Das System Prostitution, Zwangsprostitution und Menschenhandel funktioniere über Abhängigkeiten. "Die Frauen müssen hier in den Regionen in der Woche bis zu 600 Euro für eine Wohnung bezahlen, für irgendeine abgewrackte Bude." Quittiert bekämen sie aber nur 200 Euro. Den Rest müssten sie so abdrücken.

Die Frauen würden jede Woche von einer Stadt in die nächste verschickt. "Die kommen schon hoch verschuldet irgendwo an, weil sie schon mal das Geld für die Miete von der vergangenen Woche gar nicht reinbekommen haben und wieder Schulden haben." Das sei ein furchtbarer Kreislauf. 

Cathrin Schauer-Kelpin erzählt, sie habe viele Fälle von massivster Gewalt mitbekommen, auch Tötungsdelikte.
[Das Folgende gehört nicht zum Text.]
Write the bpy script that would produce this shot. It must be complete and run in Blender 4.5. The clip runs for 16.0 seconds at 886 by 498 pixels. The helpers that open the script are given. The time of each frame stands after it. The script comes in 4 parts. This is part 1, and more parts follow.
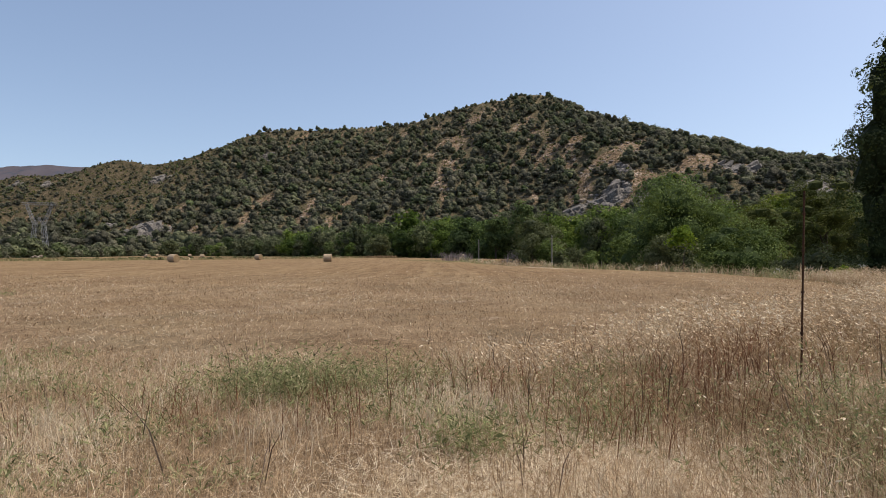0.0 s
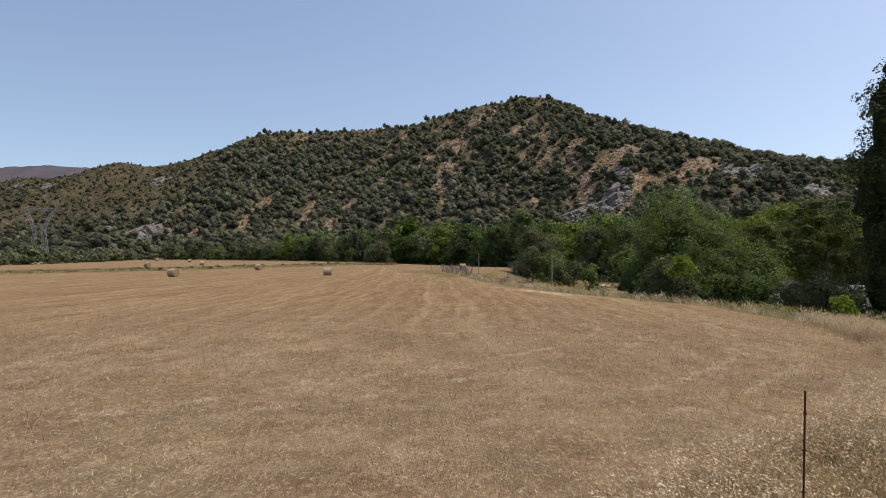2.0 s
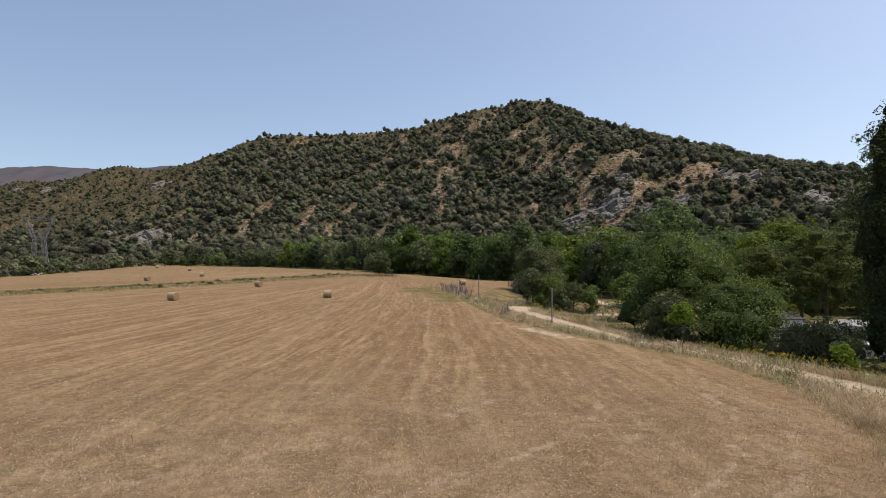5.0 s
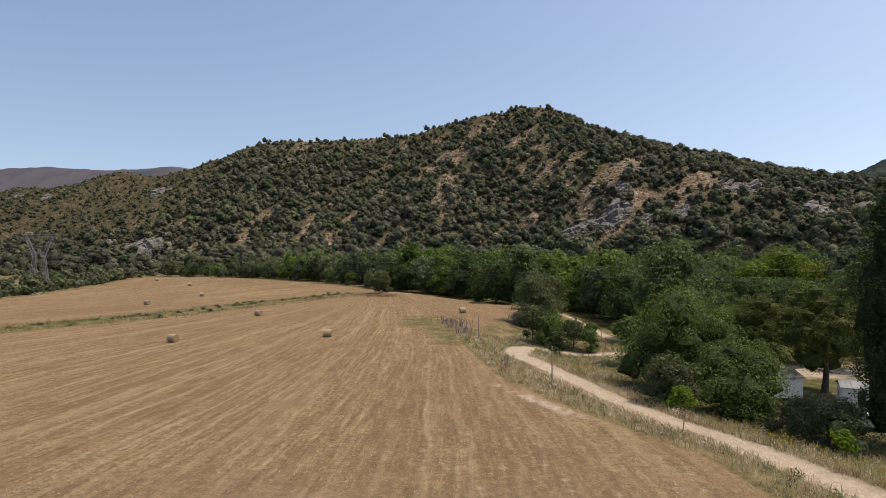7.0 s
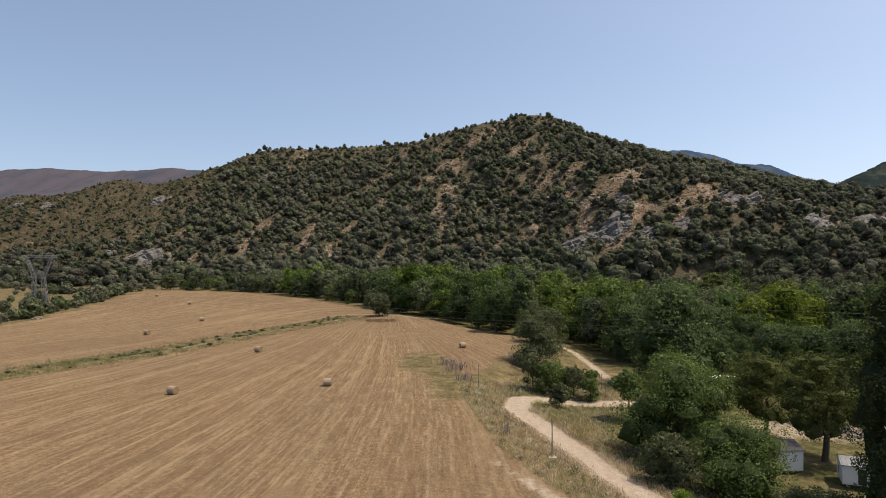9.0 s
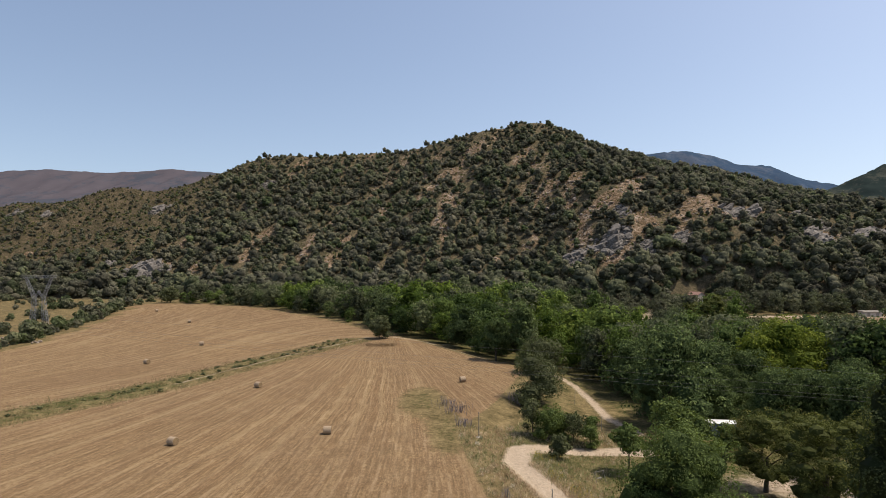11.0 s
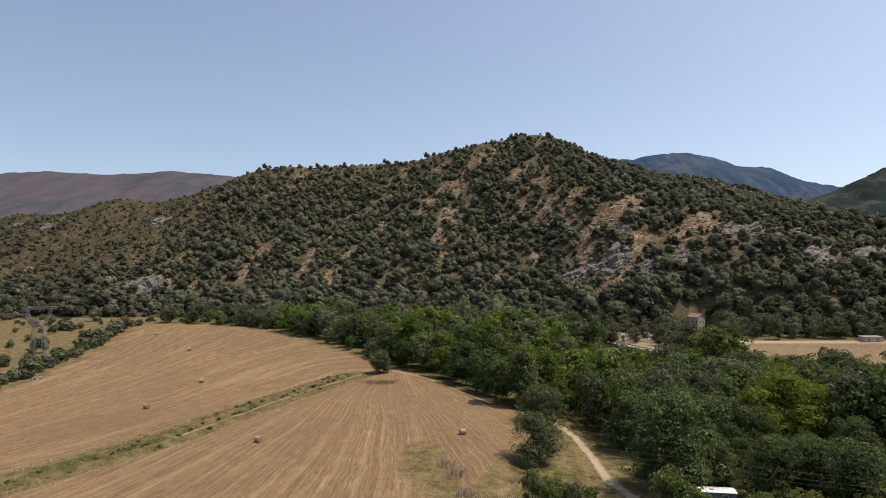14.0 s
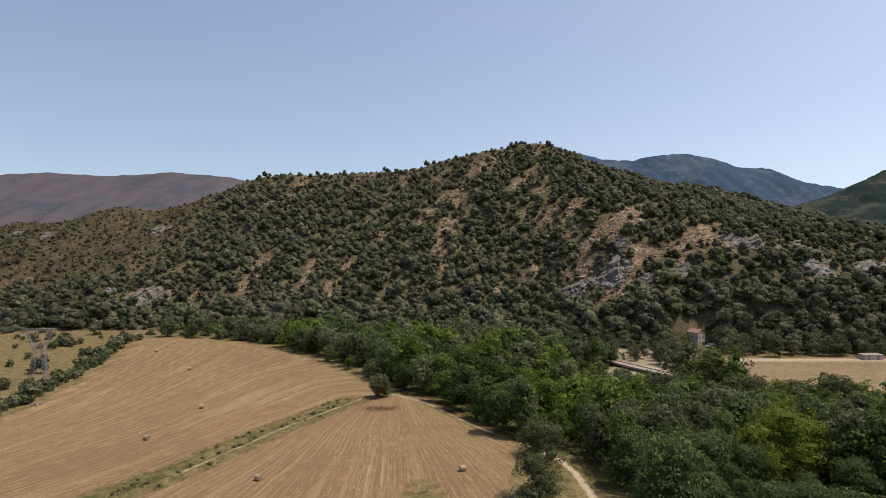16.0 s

Aber jeder Fall sei krass, sagt die Sozialarbeiterin. Sie finde es auch schlimm, mit ansehen zu müssen, wie eine 45 oder 50 Jahre alte Frau der Prostitution nachgehen müsse und Woche für Woche in einer anderen Stadt lebe.

"Die Frauen müssen 600 Euro die Woche für eine abgewrackte Bude bezahlen."

Das System Prostitution sei ein krankes, schwerstkriminelles System. Es verstoße einfach gegen die Menschenwürde, so Schauer-Kelpin. Es sei ein Wirtschaftsfaktor und bestehe aus Milliardenumsätzen. "Das können wir als NGOs, als Vereinigungen, nicht komplett eindämmen. Wenn man aber nur eine Frau rausholen kann, ist das schon wichtig, nämlich für diese eine Frau, für dieses eine Menschenleben."

Natürlich habe der Verein schon sehr viele Frauen "rausgeholt". Zum Beispiel auch in Tschechien, wo der Verein zwei Mal pro Woche mit Streetworkern unterwegs ist. Diese Erfolge seien schwer erkämpft. Die Mitarbeiterinnen und Mitarbeiter arbeiteteten oft am Limit. Auch, weil der Verein seine Arbeit beinahe ausschließlich über private Spenden und Sponsoren finanzieren müsse. So erhalte er Unterstützung von verschiedenen Stiftungen.

Was Cathrin Schauer-Kelpin schlimm findet, ist, "dass sich nach diesen vielen Jahren nichts gebessert hat". Die Lebensverhältnisse der Frauen in der Prostitution seien katastrophal, ebenso die sogenannte Bezahlung der Frauen. Die Verelendung, die Verwahrlosung, alles was dazu gehört, sei eine Katastrophe. 

"Inzwischen gibt es ja zig internationale Abkommen zur Bekämpfung von Menschenhandel, Zwangsprostitution, bla bla bla... und die Zahlen steigen jährlich exorbitant." 

Denkt Sie manchmal ans Aufgeben? "Bis jetzt noch nicht, glücklicherweise", sagt die 62-Jährige.